L’Angleterre et la Russie sont actuellement avec nous. L’Empereur tient l’Autriche sous son genou, et jusqu’à présent, dans cette question de politique extérieure, je le trouve démesurément fort, quoi qu’on dise. Rien n’est sot comme de répondre de l’avenir. Cependant je serais, moi, dans les affaires, que j’irais très crânement, maintenant (et j’achèterais de l’Italien).

L’emprunt Ottoman donne 25 p. 100. Voilà tout ce que je sais, mon bibi !

À propos de Bismarck, ce qu’on a dit de la mort de son assassin est une blague. Il l’a arrêté lui-même et l’a étranglé avec les deux mains, ce que je trouve assez chic.

Sais-tu ce qui me fait croire qu’on donnera les provinces danubiennes à l’Autriche ? C’est que personne n’a succédé à Couza — indice peu remarqué.

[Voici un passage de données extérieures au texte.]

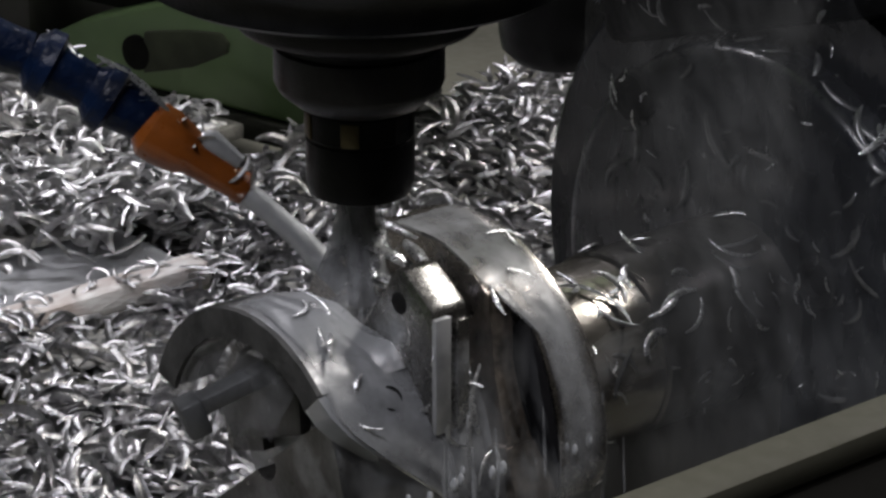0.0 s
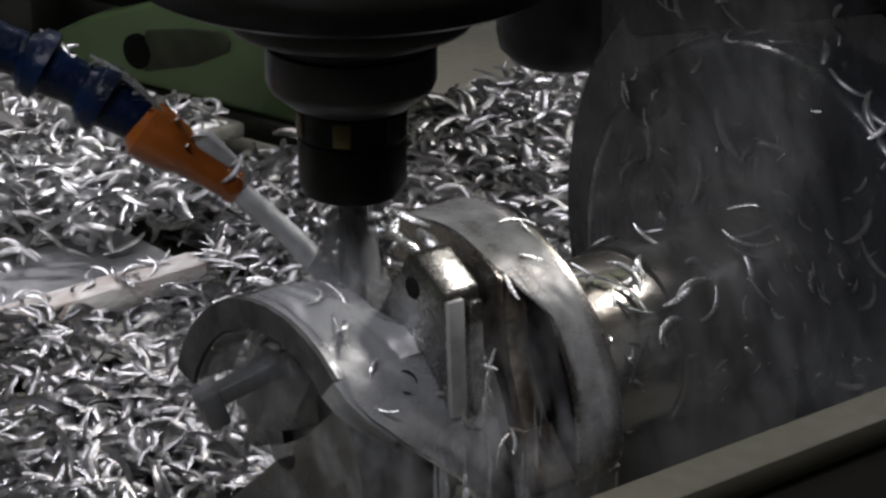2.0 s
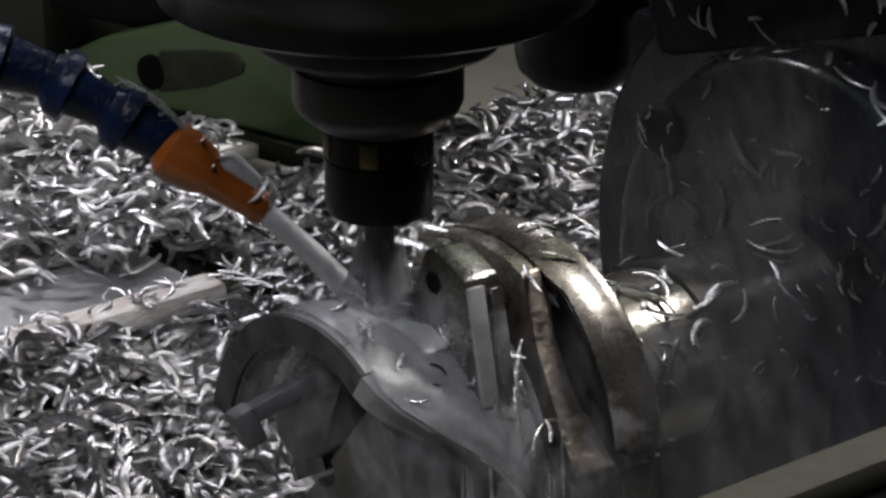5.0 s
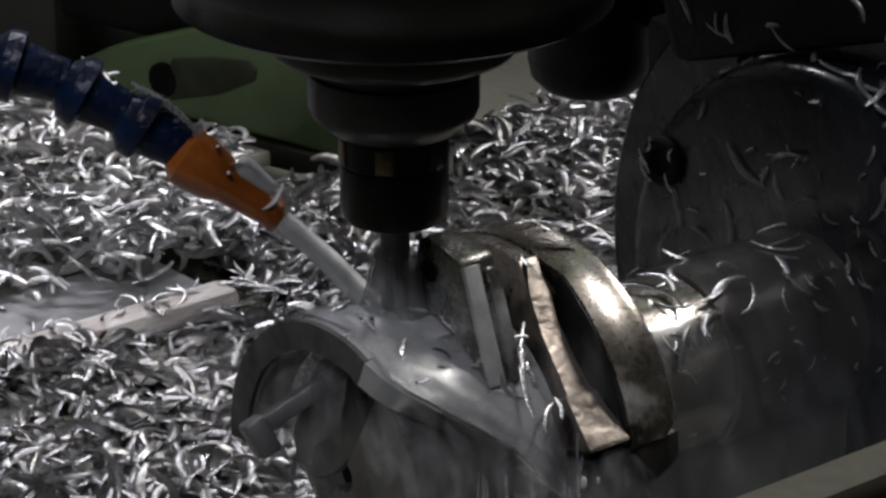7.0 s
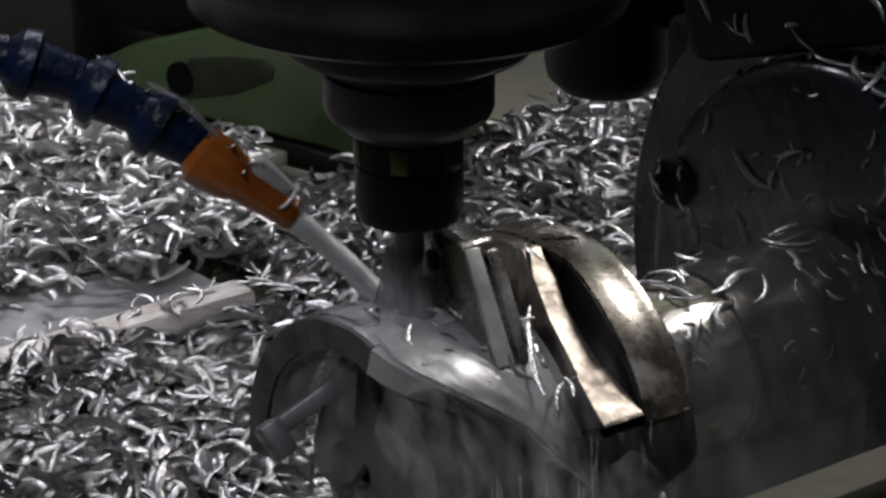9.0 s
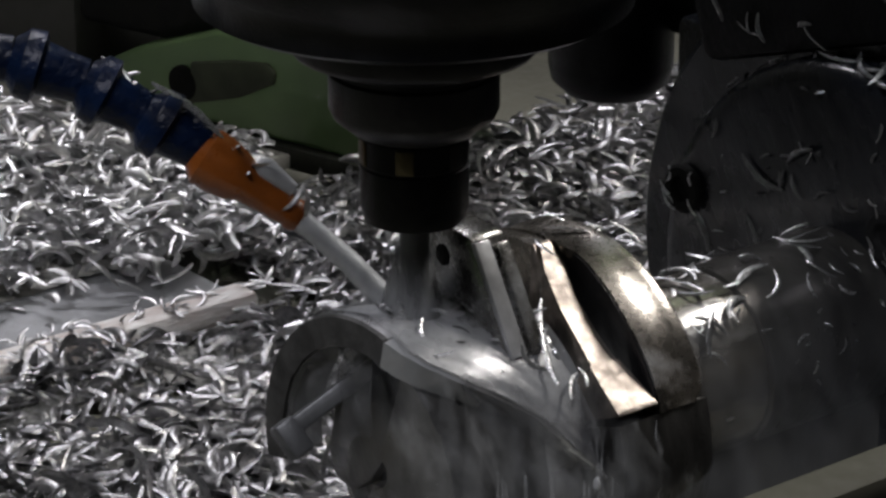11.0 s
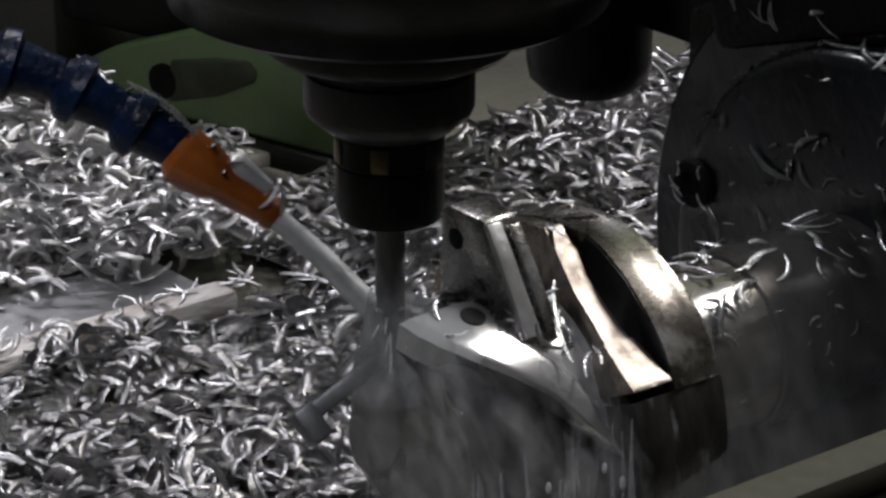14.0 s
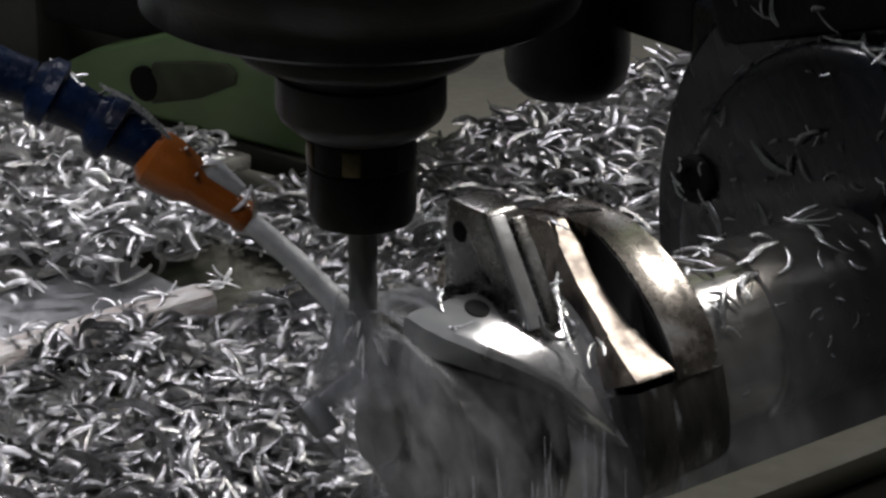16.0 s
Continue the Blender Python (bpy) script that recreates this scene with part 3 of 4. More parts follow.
def build_chuck():
    ch = empty("rotary_chuck")
    tagged(ch, "dark oily rotary chuck with faceplate and shaft", "rotary chuck")
    part("shaft", bm_revolve([(0.0, 0.071), (0.0445, 0.071), (0.0455, 0.073), (0.0455, 0.152), (0.0, 0.152)], 96, "x"), SHAFT, ch, "wet dark turned shaft")
    part("sleeve", bm_revolve([(0.0, 0.1495), (0.0462, 0.1495), (0.0474, 0.1507), (0.0474, 0.2405), (0.0, 0.2405)], 96, "x"), SLEEVE, ch, "dark oily sleeve on the shaft")
    part("hub", bm_revolve([(0.0, 0.239), (0.122, 0.239), (0.127, 0.2402), (0.131, 0.2435), (0.1325, 0.248), (0.1325, 0.262), (0, 0.262)], 128, "x"), STEEL_DARK, ch)
    part("faceplate", bm_revolve([(0.0, 0.2625), (0.169, 0.2625), (0.173, 0.266), (0.173, 0.30), (0.169, 0.304), (0, 0.304)], 128, "x"), STEEL_DARK, ch, "broad dark oily faceplate")
    for x, psi, r, tilt in ((0.239, 27, 0.065, 1), (0.239, 131, 0.119, 1)):
        m = Matrix.Translation(polar(x, psi, r)) @ (Euler((0, radians(-90), 0)).to_matrix().to_4x4() if tilt else Matrix.Rotation(radians(90 - psi), 4, "X"))
        part("bolt", bm_revolve([(0.0, -0.004), (0.0135, -0.004), (0.0135, 0.0032), (0.0120, 0.0045), (0.0075, 0.0045), (0.0062, 0.0012), (0, 0.0012)], 24, "z", m), HOLE, ch, "black socket bolt")
    rng = random.Random(21)
    for i in range(104):
        grow, dull = 1.0, True
        if i < 34:
            x, psi = rng.uniform(0.105, 0.235), rng.gauss(62, 24) if i < 24 else rng.uniform(-30, 30)
            p, n = polar(x, psi, 0.0485), polar(0, psi, 1)
            grow, dull = (1.0, i % 3 == 0) if i < 24 else (0.5, False)
        elif i < 74:
            psi, r = rng.uniform(-20, 160), rng.uniform(0.06, 0.163)
            p, n = polar(0.2375 if r < 0.122 else 0.261, psi, r), Vector((-1, 0, 0))
            grow = rng.choice((0.45, 0.6, 1.25))
        elif i < 92:
            psi = rng.uniform(44, 118)
            p, n = polar(rng.uniform(0.242, 0.26), psi, 0.1345), polar(-0.4, psi, 1)
            dull = i % 4 != 0
        else:
            a = rng.uniform(0, 6.28)
            hub = polar(0.2345, 27, 0.065) if i < 98 else polar(0.2345, 131, 0.119)
            p, n = hub + Vector((0, 0.012 * math.cos(a), 0.012 * math.sin(a))), Vector((-1, 0, 0))
            grow, dull = 0.55, False
        q = n.normalized().to_track_quat("Z", "Y").to_matrix() @ Euler((rng.gauss(0, .18), rng.gauss(0, .18), rng.uniform(0, 6.28))).to_matrix()
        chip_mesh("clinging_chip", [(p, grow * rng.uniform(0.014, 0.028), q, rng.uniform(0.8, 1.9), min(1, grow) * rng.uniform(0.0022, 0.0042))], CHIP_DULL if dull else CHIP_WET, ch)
    for i in range(70):
        if i < 26:
            psi, x = rng.uniform(-45, 60), rng.uniform(0.10, 0.236)
            p, n = polar(x, psi, 0.0480 if x > 0.149 else 0.0462), polar(0, psi, 1)
        else:
            psi = rng.uniform(-30, 160)
            p, n = polar(0.2378, psi, rng.uniform(0.055, 0.12)), Vector((-1, 0, 0))
        q = n.to_track_quat("Z", "Y").to_matrix() @ Euler((rng.gauss(0, .5), rng.gauss(0, .5), rng.uniform(0, 6.28))).to_matrix()
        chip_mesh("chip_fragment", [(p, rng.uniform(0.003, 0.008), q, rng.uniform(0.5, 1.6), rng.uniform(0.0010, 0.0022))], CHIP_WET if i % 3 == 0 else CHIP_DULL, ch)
    return ch


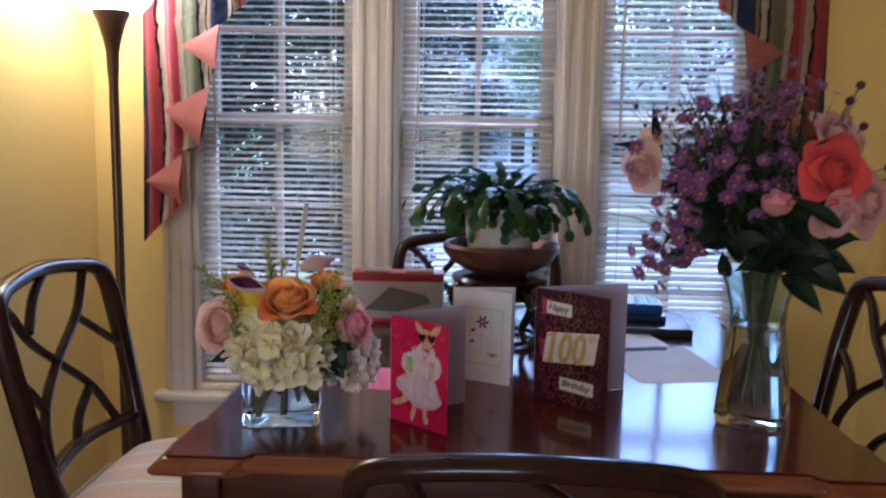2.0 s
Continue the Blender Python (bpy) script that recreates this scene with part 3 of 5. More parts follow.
# ---- drapes: cascades at both sides and three swags ----
def cascade(side):
    """A pleated tail that steps down from the window towards its outer edge, showing its lining at each fold."""
    mirror = (lambda x: x) if side < 0 else (lambda x: 0.305 - x)
    d = thing("curtain_cascade", "striped red, navy and sage curtain tail with rose lining", "curtain", group="window drapery")
    yb, top = WALL_Y - 0.085, 2.50
    # each fold: the lining's left point, its upper and its lower point on the inner edge
    folds = [((-0.635, 1.706), (-0.523, 1.760), (-0.533, 1.604)), ((-0.718, 1.483), (-0.606, 1.545), (-0.620, 1.411)),
             ((-0.777, 1.294), (-0.641, 1.366), (-0.672, 1.185)), ((-0.838, 1.082), (-0.727, 1.165), (-0.735, 1.010))]
    edge = [(-0.516, top)] + [p for f in folds for p in f[1:]] + [(-0.852, 0.897)]

    def inner(z):
        for (xa, za), (xb, zb) in zip(edge, edge[1:]):
            if z >= zb:
                return xb + (xa - xb) * min(1.0, (z - zb) / (za - zb))
        return edge[-1][0]

    def outer(z):
        return -0.832 - 0.026 * (top - z) / 1.6
    levels = sorted({top + (0.897 - top) * k / 70 for k in range(71)} | {z for x, z in edge}, reverse=True)
    nv = len(levels) - 1

    def at(u, v):
        z = levels[round(v * nv)]
        x = outer(z) + u * (inner(z) - outer(z))
        w = (x + 0.845) / 0.33
        y = yb - 0.026 * math.sin(w * 5.2 * math.pi) ** 2 - 0.012 * v - 0.012 * u
        return (mirror(x), y, z)

    def cloth(u, v):
        z = levels[round(v * nv)]
        return (0.005 + 0.975 * (outer(z) + u * (inner(z) - outer(z)) + 0.846) / 0.33 + 0.02 * math.sin(z * 9), v)
    bm = BM()
    sheet(bm, 60, nv, at, cloth, thick=0.0015)
    part("striped_tail", bm, M_TAIL, d)
    for k, (a, b, c) in enumerate(folds):
        a, b, c = (Vector((p[0], 0, p[1])) for p in (a, b, c))

        def fold(u, v, a=a, b=b, c=c, k=k):
            p = a.lerp(b.lerp(c, u), v)
            return (mirror(p.x + 0.004 * v), yb - 0.046 - 0.016 * math.sin(u * 3.1) * v - 0.004 * math.sin(u * 8 + k) * v, p.z)
        bm = BM()
        sheet(bm, 12, 12, fold, thick=0.002)
        part("lining_fold", bm, M_LINING, d, "rose pink lining")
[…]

En résumé je crois que, si la guerre a lieu, nous y participerons très peu et qu’elle se finira vite. La France ne peut pas laisser détruire son œuvre, à savoir l’unité italienne, et elle ne peut pas elle-même détruire l’Autriche, car ce serait livrer l’Europe à la Russie. Donc, nous nous tiendrons au milieu, en empêchant qu’on ne se batte trop fort. Mais l’Autriche perdra quelques plumes de son aile, et La Chaussée ne sera pas maréchal de France. Tu sais bien que j’ai fait beaucoup de démarches pour lui.